Short task | Scan the lines below for the string "part" and copy every one that has it.

Source material |
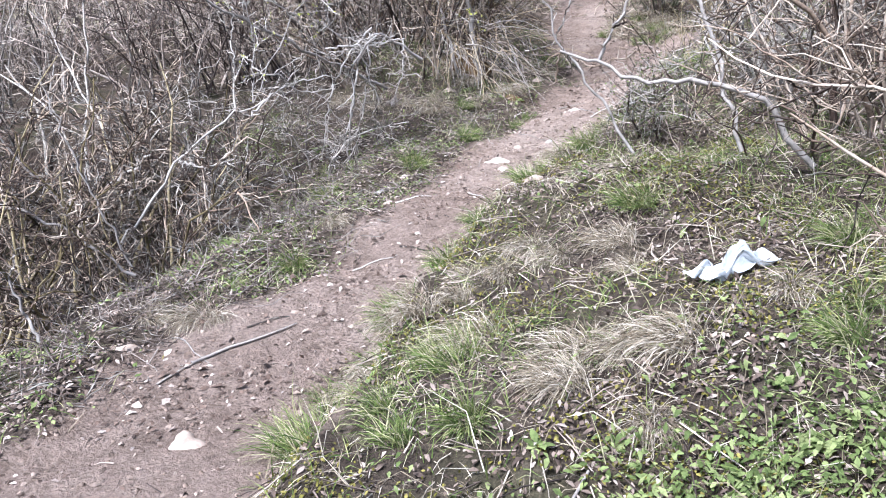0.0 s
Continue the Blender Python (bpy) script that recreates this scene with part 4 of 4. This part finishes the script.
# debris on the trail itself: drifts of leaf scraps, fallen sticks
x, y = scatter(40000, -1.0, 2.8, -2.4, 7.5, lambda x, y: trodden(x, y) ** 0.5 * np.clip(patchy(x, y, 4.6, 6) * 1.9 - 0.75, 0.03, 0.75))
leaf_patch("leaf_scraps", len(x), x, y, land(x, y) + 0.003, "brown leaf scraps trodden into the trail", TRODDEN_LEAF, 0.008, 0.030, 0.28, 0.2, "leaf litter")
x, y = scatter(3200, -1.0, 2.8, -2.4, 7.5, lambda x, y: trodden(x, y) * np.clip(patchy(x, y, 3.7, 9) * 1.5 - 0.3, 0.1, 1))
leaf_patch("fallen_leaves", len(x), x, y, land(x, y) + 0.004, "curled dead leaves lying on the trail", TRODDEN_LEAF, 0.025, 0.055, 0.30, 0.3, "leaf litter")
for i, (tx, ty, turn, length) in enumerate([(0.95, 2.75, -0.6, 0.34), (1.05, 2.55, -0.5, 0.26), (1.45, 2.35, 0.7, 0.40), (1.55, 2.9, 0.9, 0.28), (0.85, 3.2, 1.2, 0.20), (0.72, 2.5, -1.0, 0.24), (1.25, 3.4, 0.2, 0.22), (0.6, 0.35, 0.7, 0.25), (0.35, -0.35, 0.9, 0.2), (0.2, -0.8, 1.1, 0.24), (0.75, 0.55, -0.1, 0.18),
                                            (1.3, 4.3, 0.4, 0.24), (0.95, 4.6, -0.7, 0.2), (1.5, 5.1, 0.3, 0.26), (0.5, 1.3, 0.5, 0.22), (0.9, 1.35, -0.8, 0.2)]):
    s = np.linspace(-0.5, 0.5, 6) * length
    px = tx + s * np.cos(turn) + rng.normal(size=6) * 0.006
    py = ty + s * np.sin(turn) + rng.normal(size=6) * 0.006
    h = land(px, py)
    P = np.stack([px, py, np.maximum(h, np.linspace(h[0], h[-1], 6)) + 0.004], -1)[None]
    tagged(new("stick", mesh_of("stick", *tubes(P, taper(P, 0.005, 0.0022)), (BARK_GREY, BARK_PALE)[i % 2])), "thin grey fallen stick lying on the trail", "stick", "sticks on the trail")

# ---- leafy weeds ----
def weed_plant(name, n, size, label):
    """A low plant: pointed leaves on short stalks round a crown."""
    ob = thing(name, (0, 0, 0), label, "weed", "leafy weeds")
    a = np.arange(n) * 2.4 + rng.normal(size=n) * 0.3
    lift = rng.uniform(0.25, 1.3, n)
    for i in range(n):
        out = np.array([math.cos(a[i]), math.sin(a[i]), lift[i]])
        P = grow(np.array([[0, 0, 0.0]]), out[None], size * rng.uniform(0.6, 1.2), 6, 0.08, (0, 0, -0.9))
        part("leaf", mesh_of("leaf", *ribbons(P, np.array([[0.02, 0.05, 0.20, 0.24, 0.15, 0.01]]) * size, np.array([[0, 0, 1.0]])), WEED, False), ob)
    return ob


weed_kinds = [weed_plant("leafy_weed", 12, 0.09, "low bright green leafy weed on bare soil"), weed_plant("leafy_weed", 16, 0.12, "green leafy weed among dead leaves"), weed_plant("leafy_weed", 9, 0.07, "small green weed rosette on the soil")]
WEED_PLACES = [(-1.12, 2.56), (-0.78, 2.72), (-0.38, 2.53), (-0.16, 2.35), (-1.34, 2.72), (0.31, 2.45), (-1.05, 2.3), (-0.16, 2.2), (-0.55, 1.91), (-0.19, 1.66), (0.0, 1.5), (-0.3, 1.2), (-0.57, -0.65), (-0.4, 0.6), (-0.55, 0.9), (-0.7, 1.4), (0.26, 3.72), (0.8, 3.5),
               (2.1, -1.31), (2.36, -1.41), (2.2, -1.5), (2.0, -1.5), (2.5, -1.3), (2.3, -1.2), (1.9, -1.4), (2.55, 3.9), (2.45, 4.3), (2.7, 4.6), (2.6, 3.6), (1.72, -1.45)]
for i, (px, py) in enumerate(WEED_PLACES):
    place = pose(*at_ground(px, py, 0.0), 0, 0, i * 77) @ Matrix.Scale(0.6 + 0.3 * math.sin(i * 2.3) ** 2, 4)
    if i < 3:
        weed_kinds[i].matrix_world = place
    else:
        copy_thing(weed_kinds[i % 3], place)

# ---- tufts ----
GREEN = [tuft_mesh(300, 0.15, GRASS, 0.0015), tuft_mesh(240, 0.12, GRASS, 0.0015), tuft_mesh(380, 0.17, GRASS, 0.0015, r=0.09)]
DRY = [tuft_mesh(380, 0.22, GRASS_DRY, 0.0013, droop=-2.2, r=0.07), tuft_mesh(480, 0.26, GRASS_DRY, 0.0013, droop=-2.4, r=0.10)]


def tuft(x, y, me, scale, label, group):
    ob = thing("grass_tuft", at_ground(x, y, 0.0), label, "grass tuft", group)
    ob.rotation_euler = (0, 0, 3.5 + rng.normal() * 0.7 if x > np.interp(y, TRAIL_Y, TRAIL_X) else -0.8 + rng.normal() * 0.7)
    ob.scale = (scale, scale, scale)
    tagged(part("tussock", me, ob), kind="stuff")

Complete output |
Continue the Blender Python (bpy) script that recreates this scene with part 4 of 4. This part finishes the script.
        part("leaf", mesh_of("leaf", *ribbons(P, np.array([[0.02, 0.05, 0.20, 0.24, 0.15, 0.01]]) * size, np.array([[0, 0, 1.0]])), WEED, False), ob)
    tagged(part("tussock", me, ob), kind="stuff")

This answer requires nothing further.